To apply icing to this cake, there are two pictures of her sons in bathing suits, one in which they are flexing. Showing off their bodies for the camera. What that says: girl bodies are dirty and indecent, boy body’s are strong and acceptable. When I was in college, my male roommates walked around in their boxers all the time. Out in the hall, to the laundry room, around company. What if a lady did that? It wouldn’t be about comfort or it being hot out now would it? When I moved into a house in south Philadelphia, we had a mix of guys and girls living there, and us girls totally walked around in our underwear because it was hot and it was comfortable. So did the guys. One of our male roommates had a crush on both myself and our other roommate. Oddly enough, he didn’t take the action as an excuse to make advances or that we were asking for him to have sex with us.

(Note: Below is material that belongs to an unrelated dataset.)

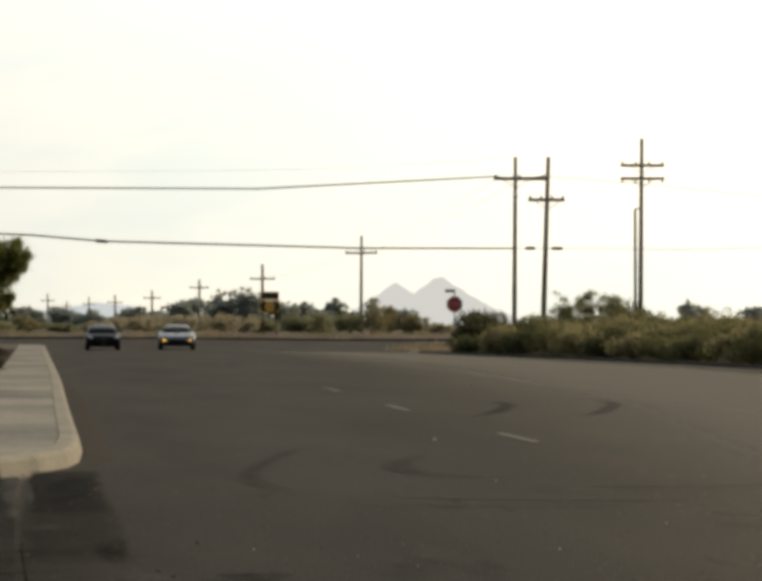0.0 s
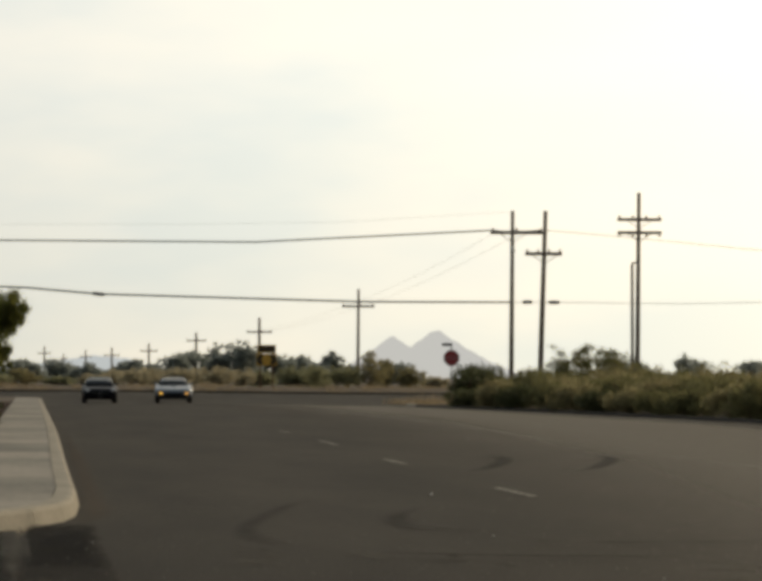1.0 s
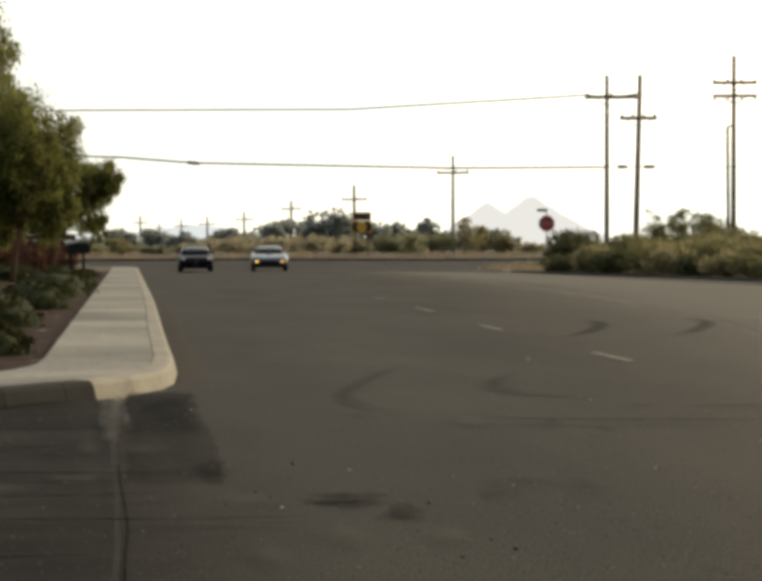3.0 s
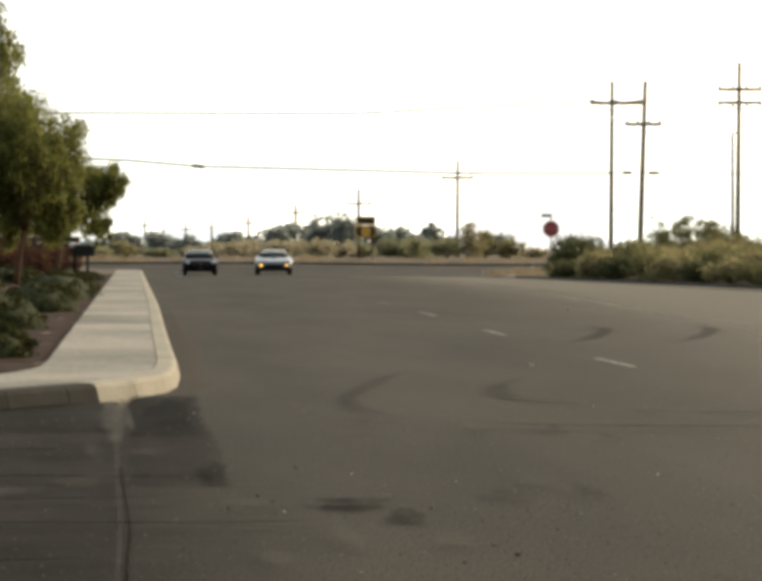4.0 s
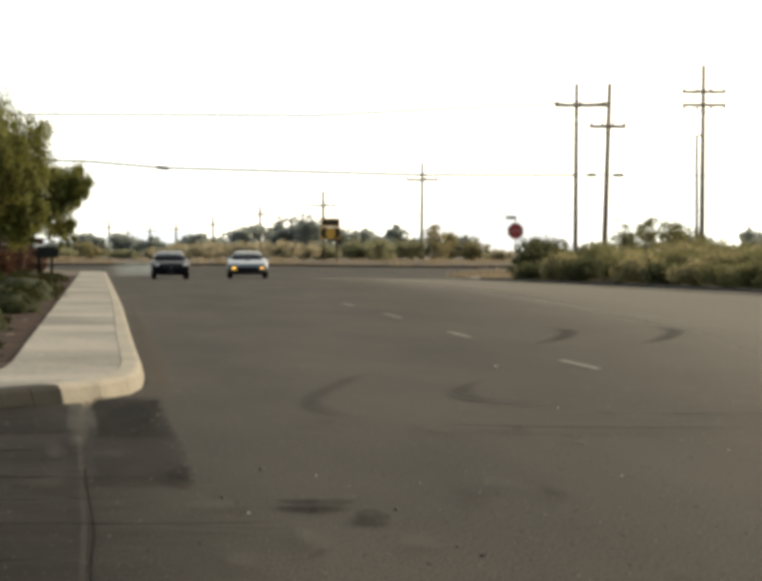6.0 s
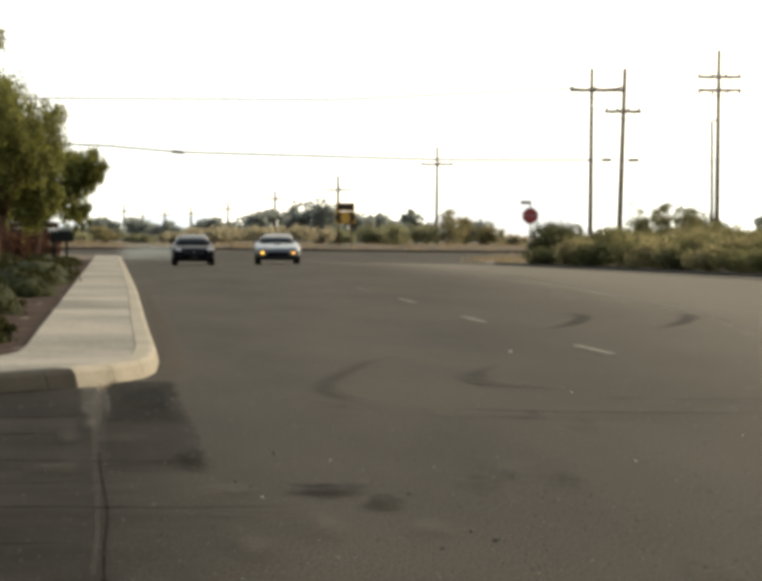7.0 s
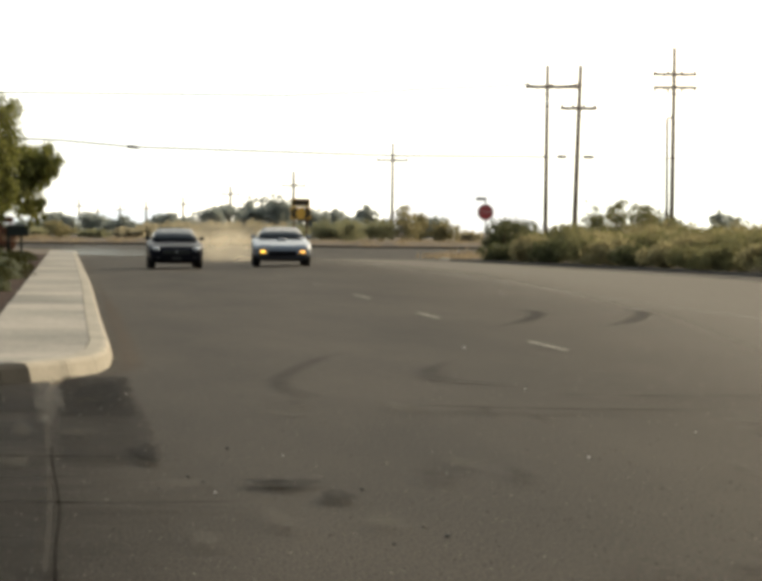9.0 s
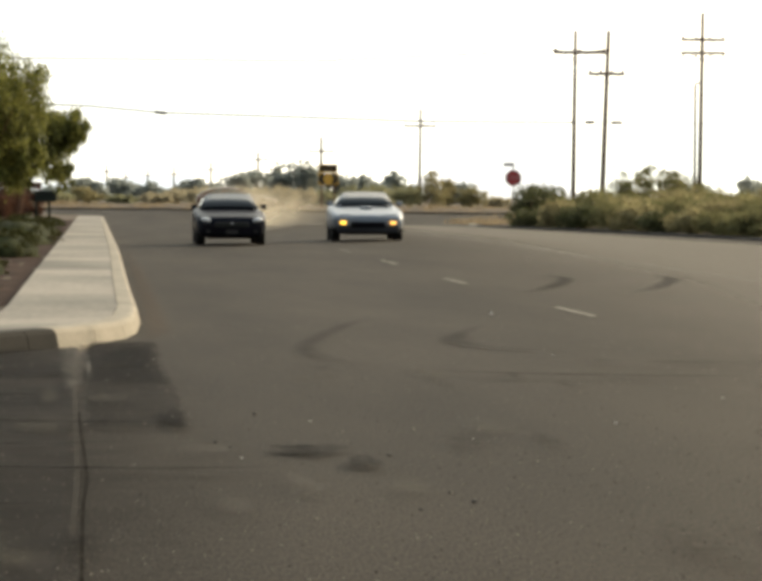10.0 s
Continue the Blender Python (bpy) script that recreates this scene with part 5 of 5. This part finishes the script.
# ---- what moves ----
BLACK_ROWS = [(0.0, 154.0), (3.2, 154.0), (4.3, 153.6), (5.0, 151.6), (5.5, 147.4), (6.0, 141.2), (6.5, 134.2), (7.0, 127.2), (7.5, 120.6), (8.0, 113.8), (8.5, 106.3), (9.0, 98.2), (9.5, 87.8), (10.0, 76.6)]
SILVER_ROWS = [(0.0, 154.8), (3.2, 154.8), (4.3, 154.3), (5.0, 152.2), (5.5, 147.8), (6.0, 141.6), (6.5, 134.6), (7.0, 128.2), (7.5, 121.8), (8.0, 115.2), (8.5, 108.0), (9.0, 99.8), (9.5, 90.2), (10.0, 79.6)]


def drive(thing, wheels, rows, x_of, heading=0.0, speed_cap=80.0):
    walk(thing, [(t, pose(x_of(t), y, land(x_of(t), y), 0, 0, heading)) for t, y in rows])
    ts, ys = [r[0] for r in rows], [r[1] for r in rows]
    homes = [w.matrix_basis.copy() for w in wheels]
    angle, turns = 0.0, [(0.0, 0.0)]
    for f in range(1, 301):
        gone = np.interp((f - 1) / 30, ts, ys) - np.interp(f / 30, ts, ys)
        step = min(speed_cap, math.degrees(gone / 0.325))
        angle += step
        if step > 0.01 or f in (1, 300):
            turns.append((f / 30, angle))
    for w, home in zip(wheels, homes):
        walk(w, [(t, home @ Matrix.Rotation(radians(a), 4, "X")) for t, a in turns])


def motions():
    drive(black_car, black_wheels, BLACK_ROWS, lambda t: 3.35 + 0.10 * smooth_step(7.5, 9.3, t) - 0.11 * smooth_step(9.4, 10.2, t))
    drive(silver_car, silver_wheels, SILVER_ROWS, lambda t: 7.02 - 0.18 * smooth_step(4.5, 6.5, t) + 0.14 * smooth_step(8, 10, t), -2.0)
    walk(red_car, [(t, pose(-0.95 + 22.2 * (t - 9.5), 190, land(-0.95 + 22.2 * (t - 9.5), 190), 0, 0, 90)) for t in (0.0, 2.5, 5.0, 7.5, 8.5, 9.0, 9.5, 10.0)])
    for ob, (t0, x, y, rest, wide, high, drift, mat) in zip(puffs, PUFFS):
        z = land(x, y)
        rows = [(0.0, pose(x, y, z - high - 0.6)), (t0, pose(x, y, z - high - 0.6)), (t0 + 0.7, pose(x + drift * 0.25, y + 0.4, z + rest * 0.75))]
        if mat is M_SMOKE:
            rows.append((8.2, pose(x + drift * (0.25 + (7.5 - t0) * 0.25), y + 1.2, z + rest * 0.9)))
        if mat is M_WHITE_SMOKE:
            rows += [(5.2, pose(x + drift, y + 0.8, z + rest * 0.9)), (6.0, pose(x + 1.4 * drift, y + 1.0, z - high - 0.6))]
        rows.append((10.0, pose(x + drift * (0.25 + (9.3 - t0) * 0.25), y + 1.5, z + (rest if mat is M_DUST else -high - 0.6))))
        walk(ob, rows)
    for w in red_wheels:
        home = w.matrix_basis.copy()
        walk(w, [(f / 30, home @ Matrix.Rotation(radians(80.0 * f), 4, "X")) for f in range(0, 301)])


motions()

Girls are desperately in need of empowerment right now. I have read two stories this year about teenage girls killing themselves after being sexually assaulted. The communities around those girls said they had asked for it, wanted it, citing facebook page photos and clinging to the myth of teenage girls tempting men into indecent acts. But that’s the thing, it’s a myth. Girls should have the freedom to take pride in their bodies and not be shamed. If the author of this article really wants to empower girls to be strong women of character, she shouldn’t base her case about shaming them. Young girls don’t need this message from Kim Hall. Not one bit.